Short problem: Set down the full listing exactly as given. Any pictures are to be left out.

Source material:

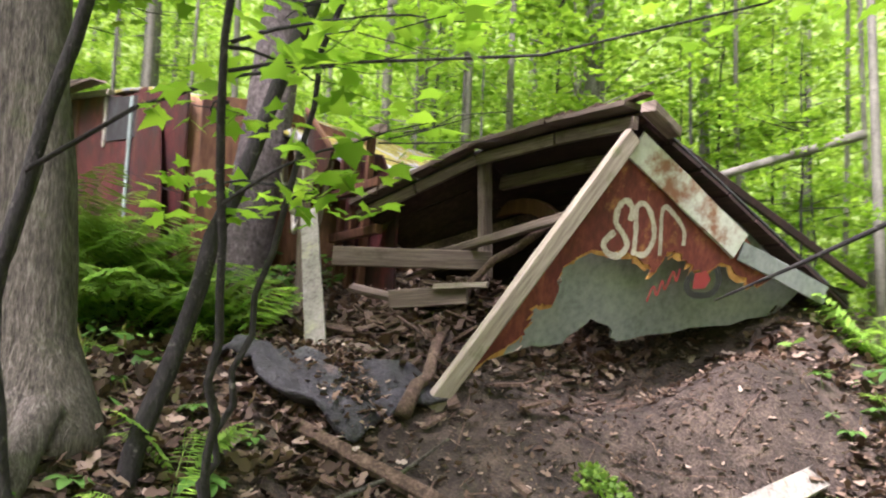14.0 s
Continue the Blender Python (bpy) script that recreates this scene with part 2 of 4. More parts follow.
def gz(x, y):
    """Height of the ground."""
    x, y = np.asarray(x, float), np.asarray(y, float)
    s, d = sd(x, y)
    base = 0.05 + 0.03 * smooth(0, 2, s) - 0.37 * smooth(2.5, 6.6, s) + 0.33 * smooth(6.8, 8.6, s) + 0.12 * smooth(8.6, 11, s) + 0.02 * np.clip(s - 11, 0, 40)
    up = np.clip(d - 0.15, 0, 9) * 0.335 + np.clip(d - 9.15, 0, 25) * 0.10 - 0.18 * np.exp(-((d - 0.2) / 0.45) ** 2) * (s < 20)
    flat = smooth(12.0, 15.5, s)
    up = up * (1 - 0.55 * flat)
    down = -np.clip(-d - TRAIL_W, 0, 8) * 0.05
    z = base + up + down
    z = z + 0.58 * np.exp(-(((x + 0.8) / 1.0) ** 2 + ((y - 8.85) / 0.62) ** 2)) + 0.28 * np.exp(-(((x - 0.05) / 0.9) ** 2 + ((y - 7.7) / 0.7) ** 2))
    z = z + 0.15 * np.exp(-(((x - 0.8) / 0.55) ** 2 + ((y - 9.6) / 0.6) ** 2)) + 0.2 * np.exp(-(((x - 2.2) / 0.5) ** 2 + ((y - 12.1) / 0.45) ** 2)) + 0.34 * np.exp(-(((x - 1.75) / 0.75) ** 2 + ((y - 13.0) / 0.6) ** 2)) - 0.12 * np.exp(-(((x - 2.5) / 0.35) ** 2 + ((y - 10.6) / 0.4) ** 2)) + 0.15 * np.exp(-(((x + 1.8) / 0.6) ** 2 + ((y - 5.5) / 0.4) ** 2))
    z = z + 0.30 * np.exp(-(((x - 0.8) / 0.75) ** 2 + ((y - 11.15) / 0.6) ** 2))
    for cx, cy, r, h in BUMPS:
        z = z + h * np.exp(-((x - cx) ** 2 + (y - cy) ** 2) / (r * r))
    rough = 0.035 * np.sin(2.1 * x + 1.3 * y) * np.sin(1.7 * y - 0.8 * x) + 0.018 * np.sin(5.3 * x - 2.2 * y + 1) * np.sin(4.7 * y + 1.9 * x) + 0.009 * np.sin(13 * x + 5 * y) * np.sin(11 * y - 6 * x)
    onbank = smooth(-0.2, 0.6, d) + smooth(TRAIL_W, TRAIL_W + 0.6, -d)
    return z + rough * (0.25 + onbank)


def g1(x, y):
    return float(gz(x, y))


# ---------------- mesh helpers ----------------
def obj(name, verts, faces, material, parent=None, label="", smooth_faces=False, keep=False):
    me = bpy.data.meshes.new(name)
    me.from_pydata(verts, [], faces)
    me.materials.append(material)
    if smooth_faces:
        me.shade_smooth()
    ob = new(name, me)
    if parent:
        ob.parent = parent
    if label:
        tagged(ob, label)
    return ob


def part(name, bm, material, parent=None, label="", sm=False):
    me = bpy.data.meshes.new(name)
    bm.normal_update()
    bm.to_mesh(me)
    bm.free()
    me.materials.append(material)
    if sm:
        me.shade_smooth()
    ob = new(name, me)
    if parent:
        ob.parent = parent
    if label:
        tagged(ob, label)
    return ob


def thing(name, label, category, group="", at_=(0, 0, 0)):
    e = new(name)
    e.empty_display_size = 0.1
    e.location = at_
    return tagged(e, label, category, group)


def board_bm(a, b, w, t, up=(0, 0, 1), rng=None, jag=0.0, cuts=6, bow=0.0):
    """A sawn board from a to b, w wide and t thick, with chamfered edges and worn, uneven ends."""
    rng = rng or random.Random(1)
    a, b = Vector(a), Vector(b)
    ax = (b - a).normalized()
    side = ax.cross(Vector(up))
    side = side.normalized() if side.length > 1e-4 else Vector((1, 0, 0))
    nn = side.cross(ax).normalized()
    bm = bmesh.new()
    c = min(w, t) * 0.12
    prof = [(-w / 2 + c, -t / 2), (w / 2 - c, -t / 2), (w / 2, -t / 2 + c), (w / 2, t / 2 - c), (w / 2 - c, t / 2), (-w / 2 + c, t / 2), (-w / 2, t / 2 - c), (-w / 2, -t / 2 + c)]
    rings = []
    for i in range(cuts + 1):
        f = i / cuts
        p = a.lerp(b, f) + nn * bow * math.sin(math.pi * f)
        ring = []
        for j, (u, v) in enumerate(prof):
            k = 1 + rng.uniform(-0.05, 0.05)
            e = ax * (rng.uniform(-jag, jag) if i in (0, cuts) else 0)
            ring.append(bm.verts.new(p + side * u * k + nn * v + e))
        rings.append(ring)
    for r0, r1 in zip(rings, rings[1:]):
        for j in range(8):
            bm.faces.new((r0[j], r0[(j + 1) % 8], r1[(j + 1) % 8], r1[j]))
    bm.faces.new(rings[0][::-1])
    bm.faces.new(rings[-1])
    bmesh.ops.recalc_face_normals(bm, faces=bm.faces)
    uv = bm.loops.layers.uv.new("grain")
    shift = rng.uniform(0, 9)
    for face in bm.faces:
        for lp in face.loops:
            q = lp.vert.co - a
            lp[uv].uv = (q.dot(side) + 1.7 * q.dot(nn) + shift, q.dot(ax) + shift)
    return bm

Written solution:
14.0 s
Continue the Blender Python (bpy) script that recreates this scene with part 2 of 4. More parts follow.
def gz(x, y):
    """Height of the ground."""
    x, y = np.asarray(x, float), np.asarray(y, float)
    s, d = sd(x, y)
    base = 0.05 + 0.03 * smooth(0, 2, s) - 0.37 * smooth(2.5, 6.6, s) + 0.33 * smooth(6.8, 8.6, s) + 0.12 * smooth(8.6, 11, s) + 0.02 * np.clip(s - 11, 0, 40)
    up = np.clip(d - 0.15, 0, 9) * 0.335 + np.clip(d - 9.15, 0, 25) * 0.10 - 0.18 * np.exp(-((d - 0.2) / 0.45) ** 2) * (s < 20)
    flat = smooth(12.0, 15.5, s)
    up = up * (1 - 0.55 * flat)
    down = -np.clip(-d - TRAIL_W, 0, 8) * 0.05
    z = base + up + down
    z = z + 0.58 * np.exp(-(((x + 0.8) / 1.0) ** 2 + ((y - 8.85) / 0.62) ** 2)) + 0.28 * np.exp(-(((x - 0.05) / 0.9) ** 2 + ((y - 7.7) / 0.7) ** 2))
    z = z + 0.15 * np.exp(-(((x - 0.8) / 0.55) ** 2 + ((y - 9.6) / 0.6) ** 2)) + 0.2 * np.exp(-(((x - 2.2) / 0.5) ** 2 + ((y - 12.1) / 0.45) ** 2)) + 0.34 * np.exp(-(((x - 1.75) / 0.75) ** 2 + ((y - 13.0) / 0.6) ** 2)) - 0.12 * np.exp(-(((x - 2.5) / 0.35) ** 2 + ((y - 10.6) / 0.4) ** 2)) + 0.15 * np.exp(-(((x + 1.8) / 0.6) ** 2 + ((y - 5.5) / 0.4) ** 2))
    z = z + 0.30 * np.exp(-(((x - 0.8) / 0.75) ** 2 + ((y - 11.15) / 0.6) ** 2))
    for cx, cy, r, h in BUMPS:
        z = z + h * np.exp(-((x - cx) ** 2 + (y - cy) ** 2) / (r * r))
    rough = 0.035 * np.sin(2.1 * x + 1.3 * y) * np.sin(1.7 * y - 0.8 * x) + 0.018 * np.sin(5.3 * x - 2.2 * y + 1) * np.sin(4.7 * y + 1.9 * x) + 0.009 * np.sin(13 * x + 5 * y) * np.sin(11 * y - 6 * x)
    onbank = smooth(-0.2, 0.6, d) + smooth(TRAIL_W, TRAIL_W + 0.6, -d)
    return z + rough * (0.25 + onbank)


def g1(x, y):
    return float(gz(x, y))


# ---------------- mesh helpers ----------------
def obj(name, verts, faces, material, parent=None, label="", smooth_faces=False, keep=False):
    me = bpy.data.meshes.new(name)
    me.from_pydata(verts, [], faces)
    me.materials.append(material)
    if smooth_faces:
        me.shade_smooth()
    ob = new(name, me)
    if parent:
        ob.parent = parent
    if label:
        tagged(ob, label)
    return ob


def part(name, bm, material, parent=None, label="", sm=False):
    me = bpy.data.meshes.new(name)
    bm.normal_update()
    bm.to_mesh(me)
    bm.free()
    me.materials.append(material)
    if sm:
        me.shade_smooth()
    ob = new(name, me)
    if parent:
        ob.parent = parent
    if label:
        tagged(ob, label)
    return ob


def thing(name, label, category, group="", at_=(0, 0, 0)):
    e = new(name)
    e.empty_display_size = 0.1
    e.location = at_
    return tagged(e, label, category, group)


def board_bm(a, b, w, t, up=(0, 0, 1), rng=None, jag=0.0, cuts=6, bow=0.0):
    """A sawn board from a to b, w wide and t thick, with chamfered edges and worn, uneven ends."""
    rng = rng or random.Random(1)
    a, b = Vector(a), Vector(b)
    ax = (b - a).normalized()
    side = ax.cross(Vector(up))
    side = side.normalized() if side.length > 1e-4 else Vector((1, 0, 0))
    nn = side.cross(ax).normalized()
    bm = bmesh.new()
    c = min(w, t) * 0.12
    prof = [(-w / 2 + c, -t / 2), (w / 2 - c, -t / 2), (w / 2, -t / 2 + c), (w / 2, t / 2 - c), (w / 2 - c, t / 2), (-w / 2 + c, t / 2), (-w / 2, t / 2 - c), (-w / 2, -t / 2 + c)]
    rings = []
    for i in range(cuts + 1):
        f = i / cuts
        p = a.lerp(b, f) + nn * bow * math.sin(math.pi * f)
        ring = []
        for j, (u, v) in enumerate(prof):
            k = 1 + rng.uniform(-0.05, 0.05)
            e = ax * (rng.uniform(-jag, jag) if i in (0, cuts) else 0)
            ring.append(bm.verts.new(p + side * u * k + nn * v + e))
        rings.append(ring)
    for r0, r1 in zip(rings, rings[1:]):
        for j in range(8):
            bm.faces.new((r0[j], r0[(j + 1) % 8], r1[(j + 1) % 8], r1[j]))
    bm.faces.new(rings[0][::-1])
    bm.faces.new(rings[-1])
    bmesh.ops.recalc_face_normals(bm, faces=bm.faces)
    uv = bm.loops.layers.uv.new("grain")
    shift = rng.uniform(0, 9)
    for face in bm.faces:
        for lp in face.loops:
            q = lp.vert.co - a
            lp[uv].uv = (q.dot(side) + 1.7 * q.dot(nn) + shift, q.dot(ax) + shift)
    return bm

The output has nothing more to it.